What about streaming?
Streaming works exactly like OpenAI's implementation. Set stream: true and you get back Server-Sent Events in the same format. We match the delta structure, the finish_reason signaling, and the usage reporting at the end of the stream.
One thing we actually improved: our streaming has slightly lower time-to-first-token than going direct to some providers, because our edge routing can start sending from the fastest-responding model while the routing decision is still being finalized for the next chunk. It's a small optimization but it matters for chat UX.
Function calling and tool use
Fully supported. The tools and tool_choice parameters work the same way. We route tool-calling requests to A-tier by default because tool failures tend to cascade visibly in user-facing applications.
If you're doing batch tool calls (like extracting structured data from documents), you can override this to value-tier and save 60-70% on those requests.

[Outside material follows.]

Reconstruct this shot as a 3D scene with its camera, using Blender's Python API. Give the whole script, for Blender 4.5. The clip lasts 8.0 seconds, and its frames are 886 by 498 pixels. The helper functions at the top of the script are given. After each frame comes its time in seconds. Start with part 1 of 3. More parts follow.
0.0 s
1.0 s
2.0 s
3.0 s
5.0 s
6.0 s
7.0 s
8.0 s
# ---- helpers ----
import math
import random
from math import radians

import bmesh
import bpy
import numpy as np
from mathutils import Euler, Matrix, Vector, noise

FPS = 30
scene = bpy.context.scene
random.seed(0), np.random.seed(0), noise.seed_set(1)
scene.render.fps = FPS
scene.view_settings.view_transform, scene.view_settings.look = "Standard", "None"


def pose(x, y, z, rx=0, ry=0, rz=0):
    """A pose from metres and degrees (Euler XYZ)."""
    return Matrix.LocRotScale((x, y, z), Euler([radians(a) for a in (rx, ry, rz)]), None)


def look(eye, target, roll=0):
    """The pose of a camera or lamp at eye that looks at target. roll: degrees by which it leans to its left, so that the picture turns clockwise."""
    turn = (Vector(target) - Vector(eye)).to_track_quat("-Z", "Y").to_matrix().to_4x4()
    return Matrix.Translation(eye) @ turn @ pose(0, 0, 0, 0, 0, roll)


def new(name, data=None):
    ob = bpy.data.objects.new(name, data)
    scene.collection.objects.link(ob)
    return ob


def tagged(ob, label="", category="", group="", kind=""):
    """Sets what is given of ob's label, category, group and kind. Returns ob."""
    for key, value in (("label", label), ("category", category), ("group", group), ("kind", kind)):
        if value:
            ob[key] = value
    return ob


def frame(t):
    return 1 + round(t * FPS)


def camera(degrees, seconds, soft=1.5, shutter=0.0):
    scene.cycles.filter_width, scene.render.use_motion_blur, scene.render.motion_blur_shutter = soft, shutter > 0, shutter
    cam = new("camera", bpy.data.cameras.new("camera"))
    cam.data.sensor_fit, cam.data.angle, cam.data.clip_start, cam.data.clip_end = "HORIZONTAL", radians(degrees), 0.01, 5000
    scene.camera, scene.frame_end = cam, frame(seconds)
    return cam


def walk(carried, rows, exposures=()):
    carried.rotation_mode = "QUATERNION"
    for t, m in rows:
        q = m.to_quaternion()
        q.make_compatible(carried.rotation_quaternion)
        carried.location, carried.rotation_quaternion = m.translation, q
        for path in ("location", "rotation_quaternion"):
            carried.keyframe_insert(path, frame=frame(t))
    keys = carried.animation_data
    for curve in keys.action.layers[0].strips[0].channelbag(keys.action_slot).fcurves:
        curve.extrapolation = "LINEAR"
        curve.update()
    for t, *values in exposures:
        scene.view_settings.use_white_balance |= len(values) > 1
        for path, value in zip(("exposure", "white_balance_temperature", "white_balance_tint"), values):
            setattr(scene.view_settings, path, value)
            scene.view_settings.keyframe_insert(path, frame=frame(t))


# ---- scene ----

Models available through the API
| Tier | Models | Approximate cost (per 1M output tokens) |
|---|---|---|
| A-tier (premium) | Claude Sonnet 4.6, GPT-5.4, Gemini 2 Pro | $10-15 |
| Value-tier | Claude Haiku, GPT-5 Nano, Gemini Flash | $0.60-4.00 |
| Hybrid (auto-routed) | Mix of above based on routing policy | $2-6 (blended) |
You don't specify models directly. You specify quality intent ("premium", "economy", or "auto") and our router picks the best available model. This means you automatically benefit when we add new models or when providers change pricing.
Migration checklist
- Get API credentials from Token Landing (fill out the contact form)
- Swap the base URL in your OpenAI client configuration
- Set your routing policy (we help with this during onboarding)

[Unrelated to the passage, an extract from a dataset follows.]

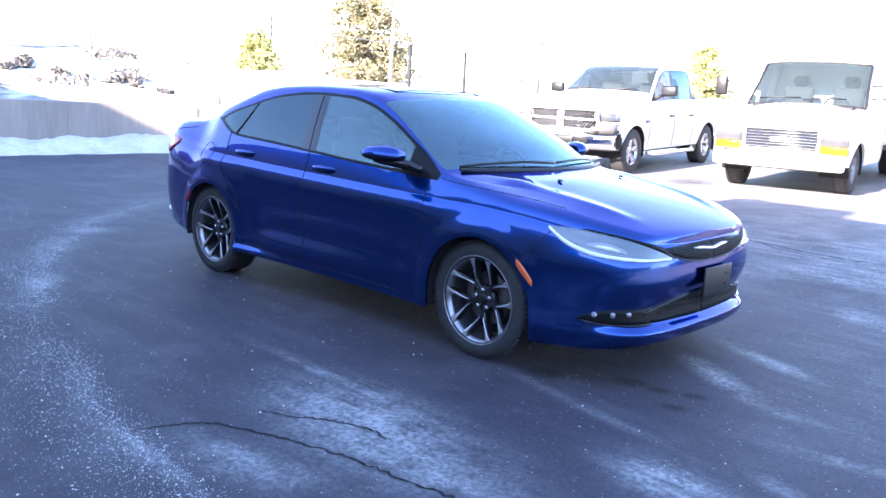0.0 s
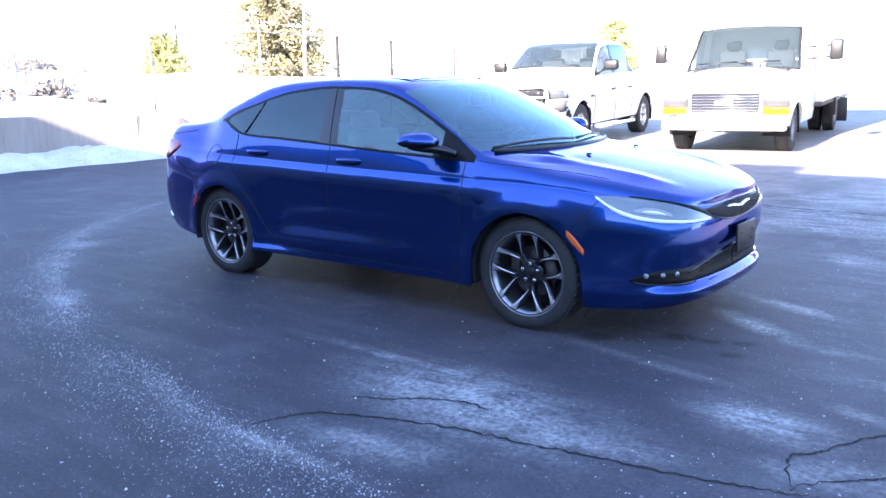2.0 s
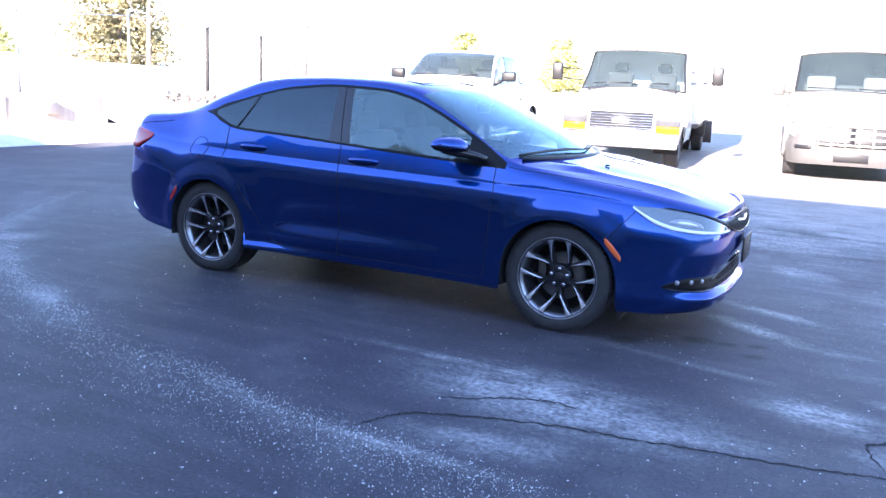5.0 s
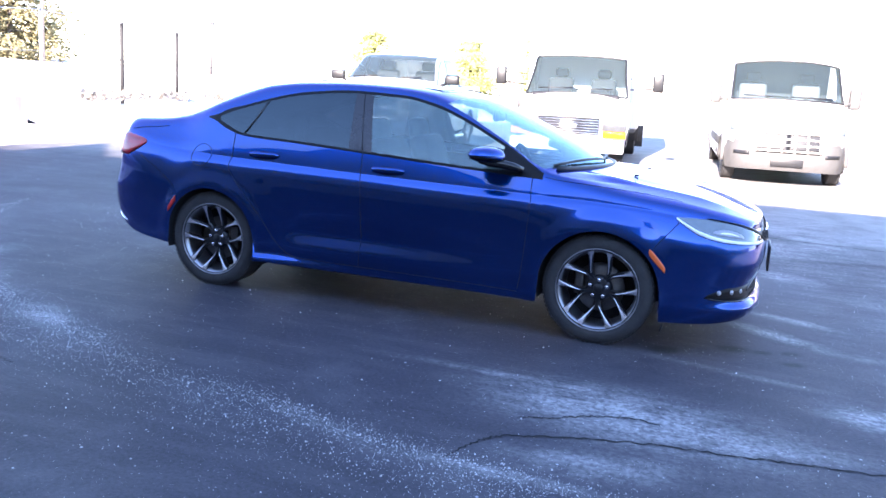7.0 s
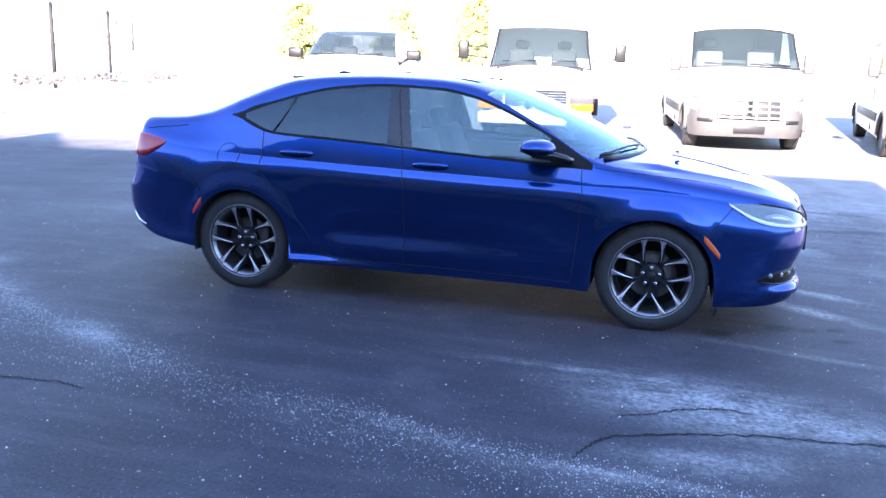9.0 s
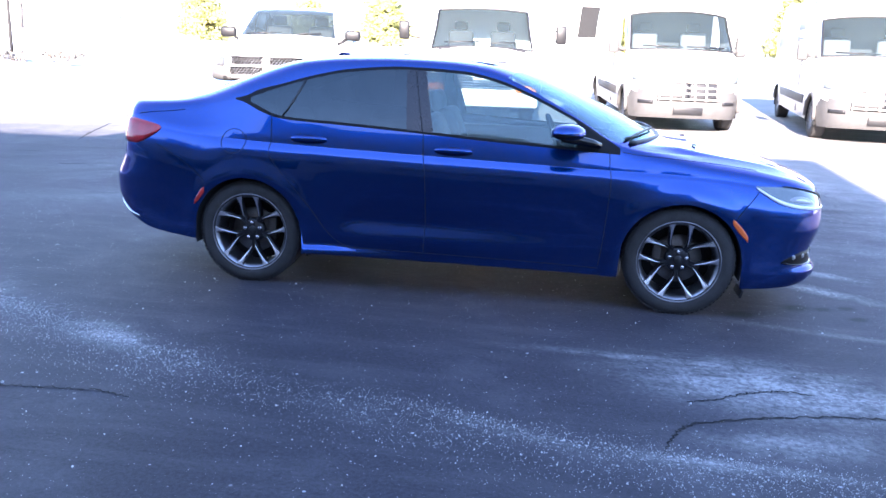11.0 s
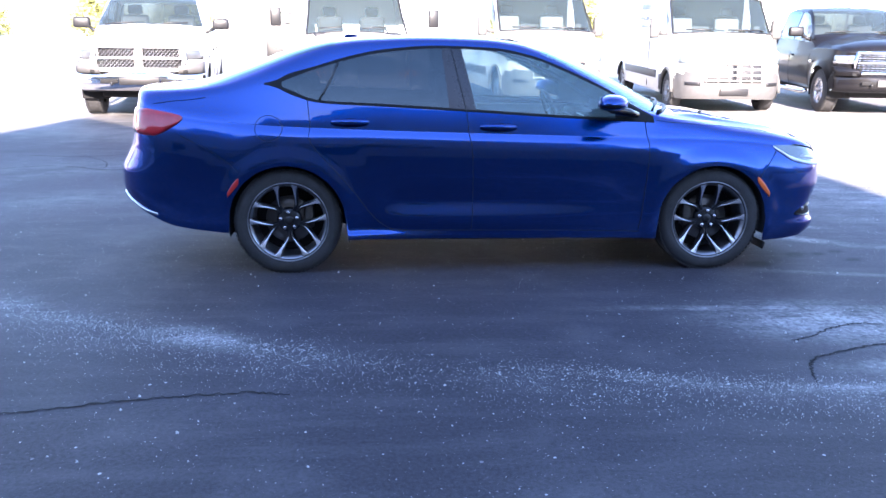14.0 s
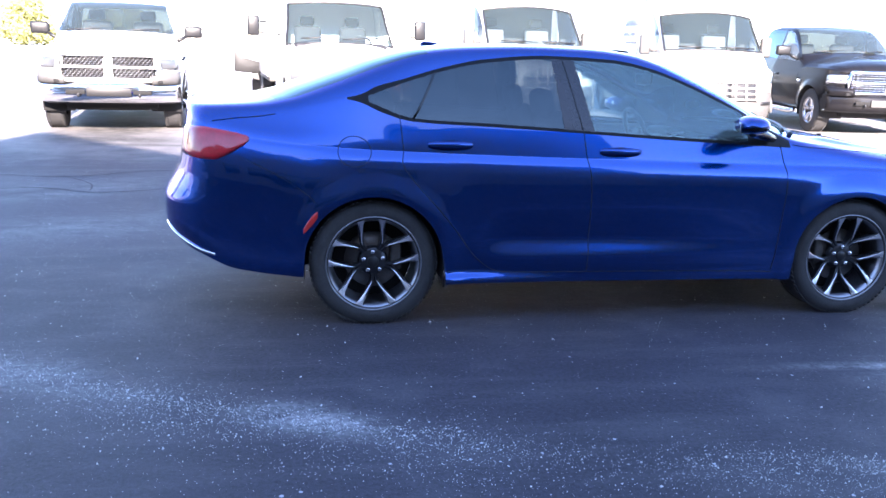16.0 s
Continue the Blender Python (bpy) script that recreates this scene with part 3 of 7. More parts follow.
def wheel(parent, at, R, rim_r, width, style, out=-1, rim_mat=None, spin=0.0):
    """A wheel with tyre, rim, spokes, hub and brake disc. out: the side it faces along y."""
    w = new("wheel")
    w.parent = parent
    w.location = at
    o = out
    prof = [(rim_r - 0.012, -0.45), (rim_r + 0.012, -0.5), (rim_r + 0.03, -0.515), (R - 0.03, -0.5), (R - 0.012, -0.46), (R - 0.002, -0.40), (R, -0.2), (R, 0.2),
            (R - 0.002, 0.40), (R - 0.012, 0.46), (R - 0.03, 0.5), (rim_r + 0.03, 0.515), (rim_r + 0.012, 0.5), (rim_r - 0.012, 0.45)]
    bm = lathe([(r, h * width) for r, h in prof], 56)
    # tread blocks
    for k in range(72):
        a = 2 * math.pi * k / 72
        for j in (-1, 1):
            m = Matrix.Rotation(-a, 4, "Y")
            add_box(bm, m @ Vector((R + 0.001, j * width * 0.36, 0)), (0.006, width * 0.16, R * 2 * math.pi / 72 * 0.7), 0, m)
    bmesh.ops.recalc_face_normals(bm, faces=bm.faces)
    part("tyre", bm, M_RUBBER, w, "worn black rubber tyre")
    lip = o * width * 0.47
    barrel = [(rim_r, lip), (rim_r + 0.003, lip - o * 0.002), (rim_r - 0.003, lip - o * 0.003), (rim_r - 0.024, lip - o * 0.026), (rim_r - 0.030, lip - o * 0.045), (rim_r - 0.034, -lip * 0.6), (rim_r - 0.04, -lip)]
    mat = rim_mat or M_GUN
    rim = part("rim", lathe(barrel, 56), M_BARREL if style == "v" else mat, w, "alloy rim")
    part("rim_edge", lathe([(rim_r + 0.004, lip), (rim_r + 0.003, lip + o * 0.004), (rim_r - 0.002, lip + o * 0.004), (rim_r - 0.004, lip)], 56), M_BARREL if style == "v" else mat, w)
    face = lip - o * 0.012
    hubf = face - o * (0.048 if style == "v" else 0.025)
    n = 5
    if style == "v":
        for k in range(n):
            a0 = 2 * math.pi * k / n - math.pi / 2 + spin
            for sgn in (-1, 1):
                def P(r, t, d):
                    a = a0 + sgn * t
                    return (r * math.cos(a), d, r * math.sin(a))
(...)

- Test with a shadow deployment to compare quality and cost
- Cut over production traffic once you're satisfied
Most teams complete this in under a day. The longest part is usually deciding on routing rules, not the technical migration.
What we don't support (yet)
To be transparent: we don't currently support image generation (DALL-E endpoints), fine-tuning, or the Assistants API. Our focus is on /v1/chat/completions and /v1/embeddings, which covers the vast majority of production use cases. Assistants API support is on our roadmap for Q3 2026.